For my DCF, I employ a 6.75% WACC with a 2.0% risk-free rate and a 5% market risk premium with a beta of around 1.1. Based on that, and expecting sales growth around 4-5% and EBIT growth around 9-10% based on strong trends, we reach an implied EV value of close to €17B, which net of debt comes to a fair-value share price of around €106. This is obviously a massive upside to where the company is currently trading – more than twice as high – but in case we do see this growth, that’s what the company, to my mind is worth.

Peers also look very overvalued compared to KION. KION is trading at an NTM revenue multiple of 0.66X, while we look at peers like Toyota (OTCPK:TYIDF), Jungheinrich (OTC:JGHHY), Cargotec (OTC:CYJBY), and others which are trading at higher multiples – with Toyota close to twice that. EBITDA multiples show similar undervaluation, with KION trading no higher than 4.3X, with the lowest peer at 6X. The company’s average P/E ratio is below 10X, while others are significantly above 10X, with Toyota trading at 13X.

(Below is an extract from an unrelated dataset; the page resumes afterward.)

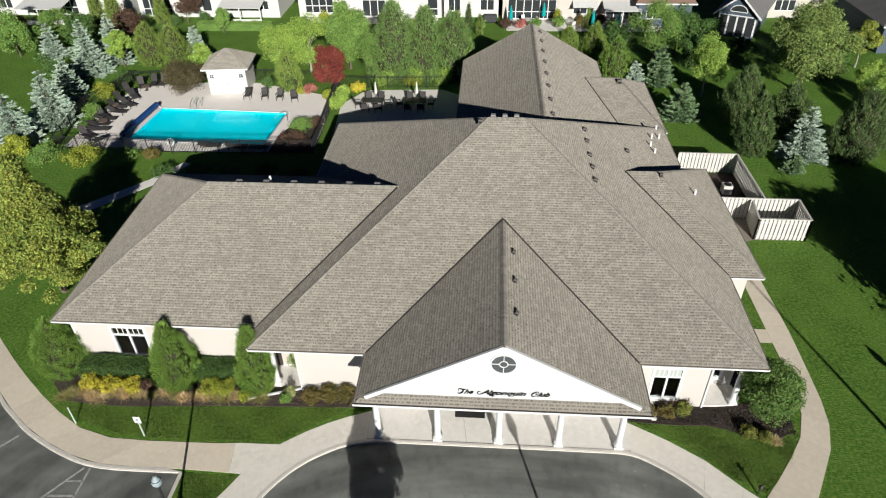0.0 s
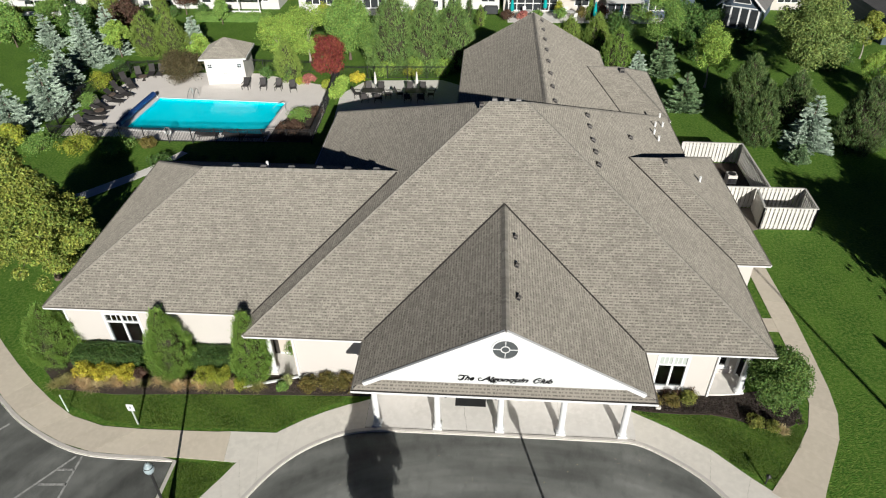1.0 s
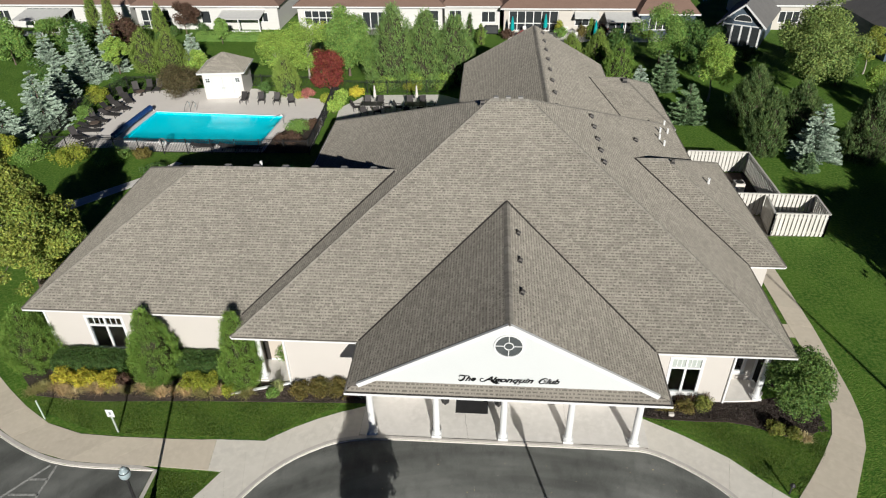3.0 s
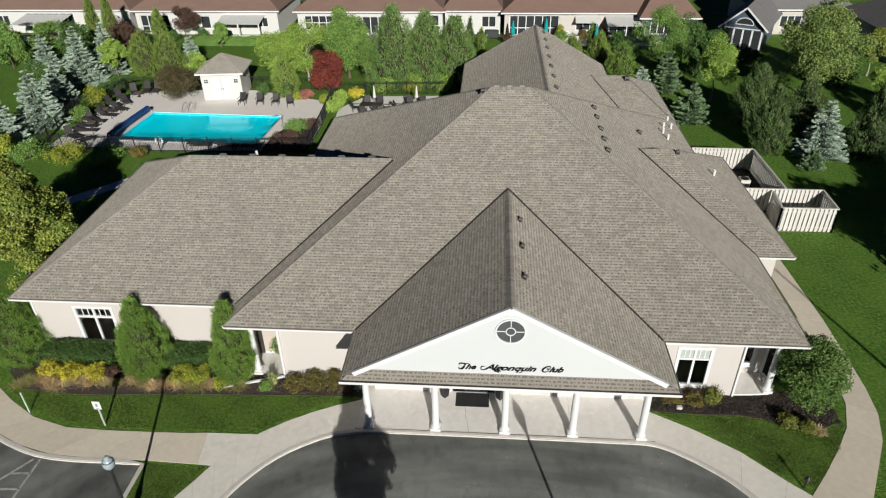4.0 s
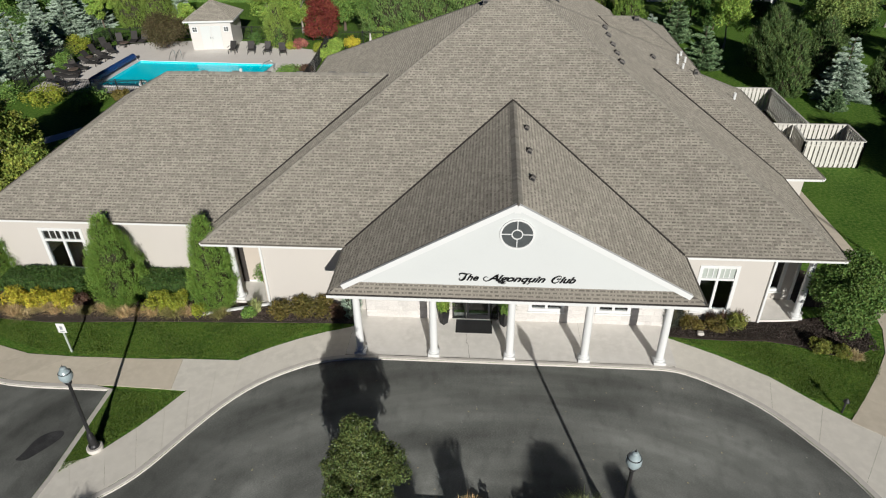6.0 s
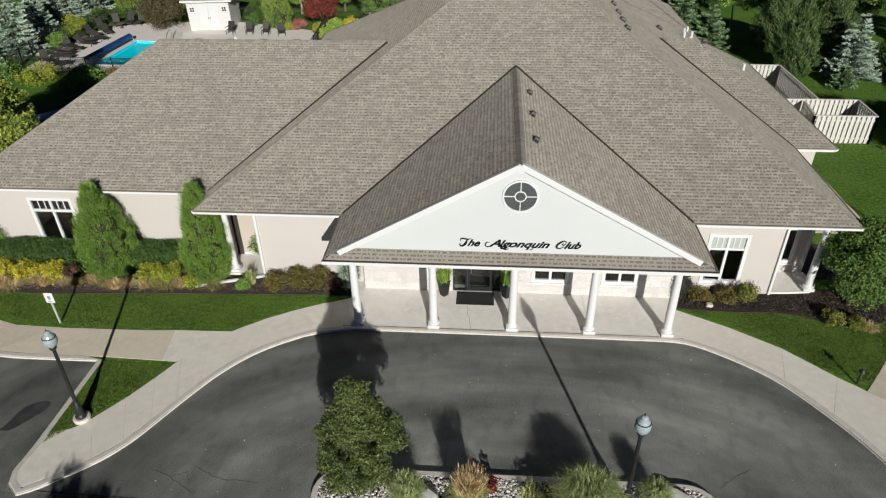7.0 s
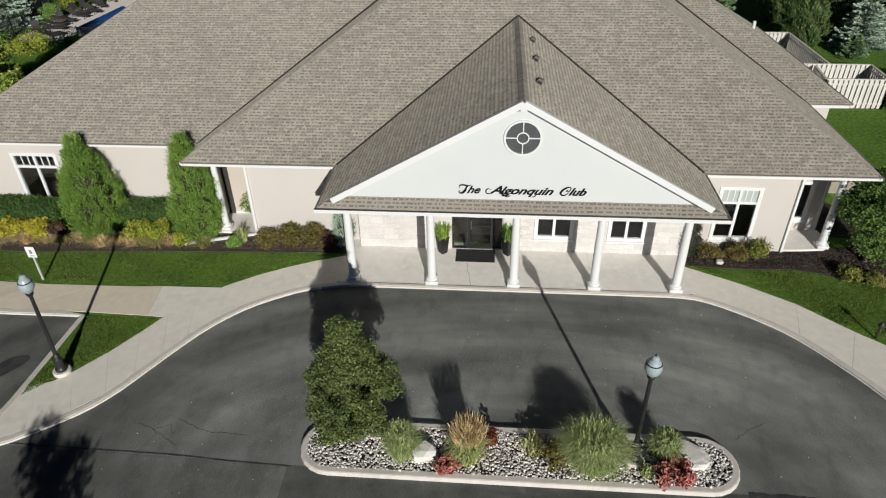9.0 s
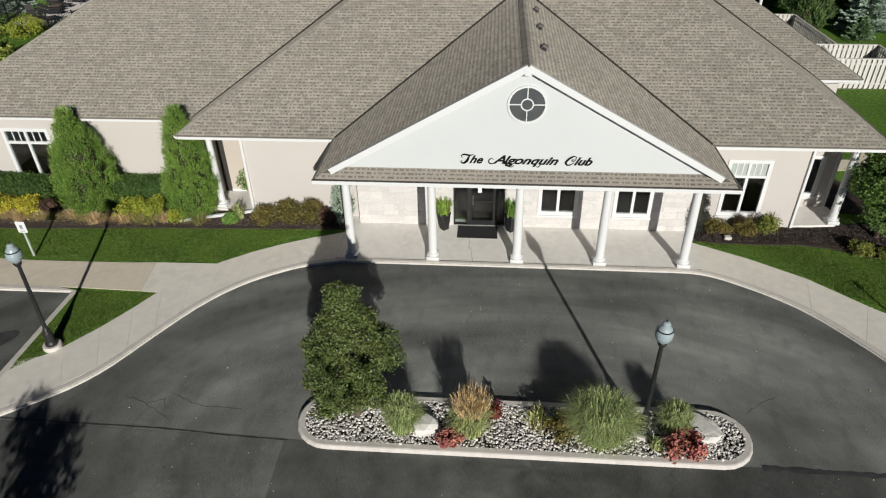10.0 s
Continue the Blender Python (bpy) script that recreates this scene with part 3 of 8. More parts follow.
part("drip_edge", bm, M["gutter"], skirt_deck, "dark metal drip edge")

rows_v, rows_d = shingle_rows(skirt, random.Random(4))
light = [k for k in range(len(rows_v)) if not rows_d[k]]
for k in light:
    part("shingle", shingle_mesh("shingle", [rows_v[k]], [False]), None, skirt_deck)
bands = [rows_v[k] for k in range(len(rows_v)) if rows_d[k]]
part("shingle_layer", shingle_mesh("shingle_layer", bands, [True] * len(bands)), None, skirt_deck, "darker laminated bands of the shingles")["kind"] = "stuff"

# pediment with its rake boards, round window and lettering
bm = bmesh.new()
slope = (PT - PE) / (PX - px0)
base_z = PE + 0.2
half = (PT - 0.16 - base_z) / slope
tri = [(PX - half, base_z), (PX + half, base_z), (PX, PT - 0.16)]
lo = [bm.verts.new((x, face_y, z)) for x, z in tri]
hi = [bm.verts.new((x, face_y + 0.15, z)) for x, z in tri]
bm.faces.new(lo), bm.faces.new(hi[::-1])
for k in range(3):
    bm.faces.new((lo[k], hi[k], hi[(k + 1) % 3], lo[(k + 1) % 3]))
pediment = cpart("pediment", bm, M["pediment"], None, "smooth white triangular pediment")
for sgn, x_end in ((-1, px0 + 0.45), (1, px1 - 0.45)):
    bm = bmesh.new()
    z_end = PT - abs(x_end - PX) * slope
    beam(bm, (x_end, 18.70, z_end - 0.085), (PX, 18.70, PT - 0.085), 0.12, 0.19)
    part("rake_board", bm, M["white"], pediment, "white painted rake board")
    bm = bmesh.new()
    beam(bm, (x_end, 18.82, z_end - 0.16), (PX, 18.82, PT - 0.16), 0.14, 0.05)
    part("rake_soffit", bm, M["white"], pediment)
part("rake_peak", box(bmesh.new(), PX - 0.1, PX + 0.1, 18.632, 18.768, PT - 0.3, PT - 0.055), M["white"], pediment)
ox, oz, orad = 2.55, 5.90, 0.52


def ring(bm, x, z, r0, r1, y0, y1, n=40):
    loops = []
    for r, y in ((r0, y0), (r1, y0), (r1, y1), (r0, y1)):
        loops.append([bm.verts.new((x + r * math.cos(k * 2 * math.pi / n), y, z + r * math.sin(k * 2 * math.pi / n))) for k in range(n)])
    for a, b in zip(loops, loops[1:] + loops[:1]):
        for k in range(n):
            bm.faces.new((a[k], a[(k + 1) % n], b[(k + 1) % n], b[k]))
    return bm


bm = bmesh.new()
cap = bmesh.ops.create_circle(bm, cap_ends=True, segments=40, radius=orad, matrix=Matrix.Translation((ox, face_y - 0.012, oz)) @ Matrix.Rotation(radians(90), 4, "X"))
# paler base colour stands in for the sky this pane reflects
M["oculus_glass"] = material("sky_toned_glass", (0.085, 0.092, 0.094), (0.065, 0.072, 0.074), rough=0.12, bump=0, spec=0.6)
oculus = part("window", bm, M["oculus_glass"], pediment, "round dark window with a white cross and ring")
bm = ring(bmesh.new(), ox, oz, orad - 0.01, orad + 0.05, face_y - 0.05, face_y + 0.01)
part("window_frame", bm, M["white"], oculus)
bm = ring(bmesh.new(), ox, oz, 0.155, 0.19, face_y - 0.04, face_y - 0.008, 28)
part("muntin_ring", bm, M["white"], oculus)
for dx, dz in ((1, 0), (-1, 0), (0, 1), (0, -1)):
    bm = bmesh.new()
    beam(bm, (ox + dx * 0.18, face_y - 0.024, oz + dz * 0.18), (ox + dx * orad, face_y - 0.024, oz + dz * orad), 0.03, 0.03)
    part("muntin", bm, M["white"], oculus)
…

The expectation here is based that the company’s operating EBIT margin actually increases once these troubles are over, from 2024 and onward, and we assume a 1% FCF growth rate for the period beyond 2026 and onward.

KION trades at material discounts to any historical multiple or number. S&P Global analysts give the company a target range of €52 on the low point to €130/share on the high point. I combine my peer targets, book/NAV targets, and DCF targets and come to around €90/share, but that’s as low as I’m willing to go on the KION Group. The company is too good to go lower, and I don’t really see how any serious analyst could give the company as low as €52, unless you believe that there’s material deterioration in the company’s near-term future.

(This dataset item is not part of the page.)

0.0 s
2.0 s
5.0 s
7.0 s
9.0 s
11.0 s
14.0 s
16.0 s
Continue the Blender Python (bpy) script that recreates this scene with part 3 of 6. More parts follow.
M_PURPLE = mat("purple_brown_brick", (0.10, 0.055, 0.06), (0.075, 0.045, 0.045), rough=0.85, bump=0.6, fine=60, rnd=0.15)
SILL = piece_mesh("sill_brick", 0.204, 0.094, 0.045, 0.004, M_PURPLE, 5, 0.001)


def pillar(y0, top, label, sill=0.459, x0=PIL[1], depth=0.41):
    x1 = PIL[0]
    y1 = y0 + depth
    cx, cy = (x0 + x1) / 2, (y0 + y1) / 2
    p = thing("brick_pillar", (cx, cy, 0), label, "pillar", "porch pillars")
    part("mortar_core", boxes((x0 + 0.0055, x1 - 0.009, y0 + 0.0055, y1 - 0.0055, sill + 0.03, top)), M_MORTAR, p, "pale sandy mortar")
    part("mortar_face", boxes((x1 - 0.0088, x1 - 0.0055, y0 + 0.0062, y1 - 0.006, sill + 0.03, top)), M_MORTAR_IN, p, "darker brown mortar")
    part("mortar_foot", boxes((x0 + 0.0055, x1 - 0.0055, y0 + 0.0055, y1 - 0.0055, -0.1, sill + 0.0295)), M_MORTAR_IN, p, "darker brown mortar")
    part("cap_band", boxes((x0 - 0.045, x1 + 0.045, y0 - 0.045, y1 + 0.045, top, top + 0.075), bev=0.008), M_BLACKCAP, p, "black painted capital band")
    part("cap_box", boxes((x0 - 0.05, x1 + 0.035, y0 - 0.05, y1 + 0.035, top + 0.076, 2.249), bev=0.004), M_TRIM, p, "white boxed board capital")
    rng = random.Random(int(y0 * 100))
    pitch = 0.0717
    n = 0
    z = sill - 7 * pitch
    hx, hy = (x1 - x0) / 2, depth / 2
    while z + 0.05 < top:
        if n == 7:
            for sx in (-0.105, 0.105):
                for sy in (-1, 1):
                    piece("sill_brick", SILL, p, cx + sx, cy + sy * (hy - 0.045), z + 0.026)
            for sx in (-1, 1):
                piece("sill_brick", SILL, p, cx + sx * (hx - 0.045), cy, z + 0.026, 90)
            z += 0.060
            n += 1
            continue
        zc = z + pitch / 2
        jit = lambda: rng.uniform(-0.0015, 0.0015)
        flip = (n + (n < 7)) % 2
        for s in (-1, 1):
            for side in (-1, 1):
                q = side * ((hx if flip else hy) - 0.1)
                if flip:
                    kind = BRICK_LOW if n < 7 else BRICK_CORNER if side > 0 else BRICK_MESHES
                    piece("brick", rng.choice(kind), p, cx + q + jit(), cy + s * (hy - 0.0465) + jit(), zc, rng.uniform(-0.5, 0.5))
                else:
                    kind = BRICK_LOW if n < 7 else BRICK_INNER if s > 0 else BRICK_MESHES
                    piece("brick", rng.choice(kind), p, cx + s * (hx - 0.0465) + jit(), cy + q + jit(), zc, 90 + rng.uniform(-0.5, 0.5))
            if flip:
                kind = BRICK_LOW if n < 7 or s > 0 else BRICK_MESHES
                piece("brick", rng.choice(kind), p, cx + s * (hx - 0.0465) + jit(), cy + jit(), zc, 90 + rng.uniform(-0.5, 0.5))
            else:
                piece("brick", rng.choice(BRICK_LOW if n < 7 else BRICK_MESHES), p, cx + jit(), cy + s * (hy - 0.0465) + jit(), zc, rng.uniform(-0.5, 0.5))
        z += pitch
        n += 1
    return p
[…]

The average S&P Global target for the company is €84, which implies a current upside of 99%. I consider, as I said, the company upside to be higher. €84 is a bit conservative even for me. 12 out of 19 analysts have either “BUY” or “Outperform” ratings on this company here.

I personally come in at a rating for the business of €90/share. We have an unsponsored ADR that’s equal to 0.25X of a share, and that trades under the symbol KIGRY. It would be my stance, based on the liquidity and appeal here, to buy the native share through IBKR or one of the other brokers that allow for native international trading.

This brings me to my thesis for KION Group.

Thesis

KION Group is an attractive capital goods play with an emphasis on intralogistics solutions, automation, and warehouse technologies – things like forklifts, to put it simply.

This business has been around for a very long time if you take into consideration the roots of the components that make up KION – and it has shown us, through pandemic numbers, that it’s upside and appeal is very much intact here. Part of the drawdown in share price is without a doubt related to KION pulling its 2022E guidance, and expecting higher headwinds in 2022. These impacts are mostly in the form of supply chain bottlenecks, but also in increased logistical costs. COVID-19 lockdowns also impact Asia.

So a mix of short-term and longer-term pressures are ensuring that KION is in the middle of a negative trend here – but I believe not only that it will turn around, but that we also can see a massive upside based on my target price, which is based on realistic forecasts. Profitability is likely to take a hit, but the fundamental upside is, to my mind, very much intact, even if EBITDA climbs no higher than we saw in 2022.

I, therefore, consider these my targets for KION Group and consider the business a “BUY” with a €90/share price target for the native share.